Companies are having to adjust investment strategies to the risk of sustained low prices and this means tougher screening criteria for pre-FID projects, according to Tom Ellacott, vice president of corporate Analysis for Wood Mackenzie.
“We believe that most companies will now be looking for these developments to hit economic hurdle rates at around $60 a barrel,” Ellacott said.
“Tougher capital allocation criteria will give companies the framework to make difficult decisions about restructuring portfolios, optimising pre-FID projects and capturing the full benefits of cost deflation. If a sector or country cannot meet new investment thresholds and compete for capital, operators are now more likely to choose divestment over warehousing a stranded resource,” he said.

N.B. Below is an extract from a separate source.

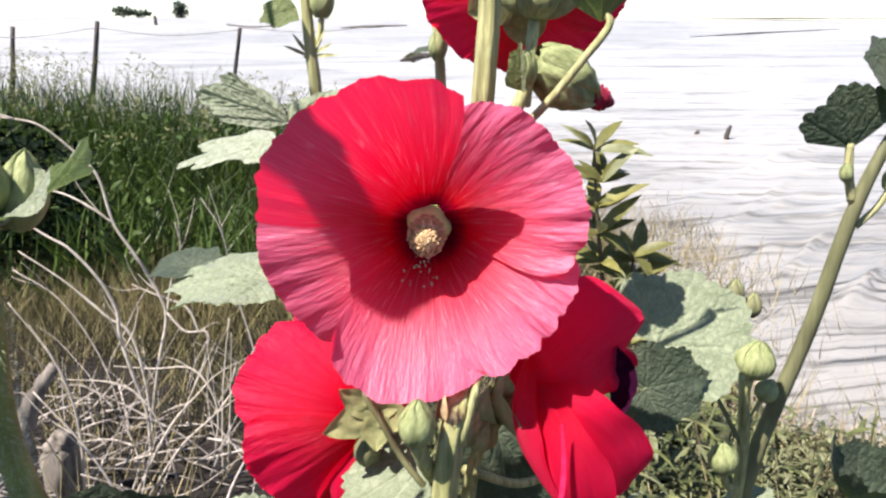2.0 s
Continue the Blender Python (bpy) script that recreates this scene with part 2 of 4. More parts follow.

By 2021 deferred volumes will reach 1.5 million barrels per day, rising sharply to 2.9 million barrels per day by 2025, according to Rodger.
Wood Mackenzie's analysis suggests that Canada, Angola, Kazakhstan, Nigeria, Norway and the US are among the countries with the largest inventory of delayed oil projects. This includes oil sands, onshore, shallow-water and deepwater assets in both greenfield and incremental developments.
With oil prices recently falling to their lowest level since 2004, oil and gas companies will be forced to go into survival mode in 2016, according to Ellacott.
“Further project delays and cuts to discretionary investment are highly likely. That said, companies are being forced to re-evaluate how they can profitably develop large, high-cost conventional resources at low prices,” he said.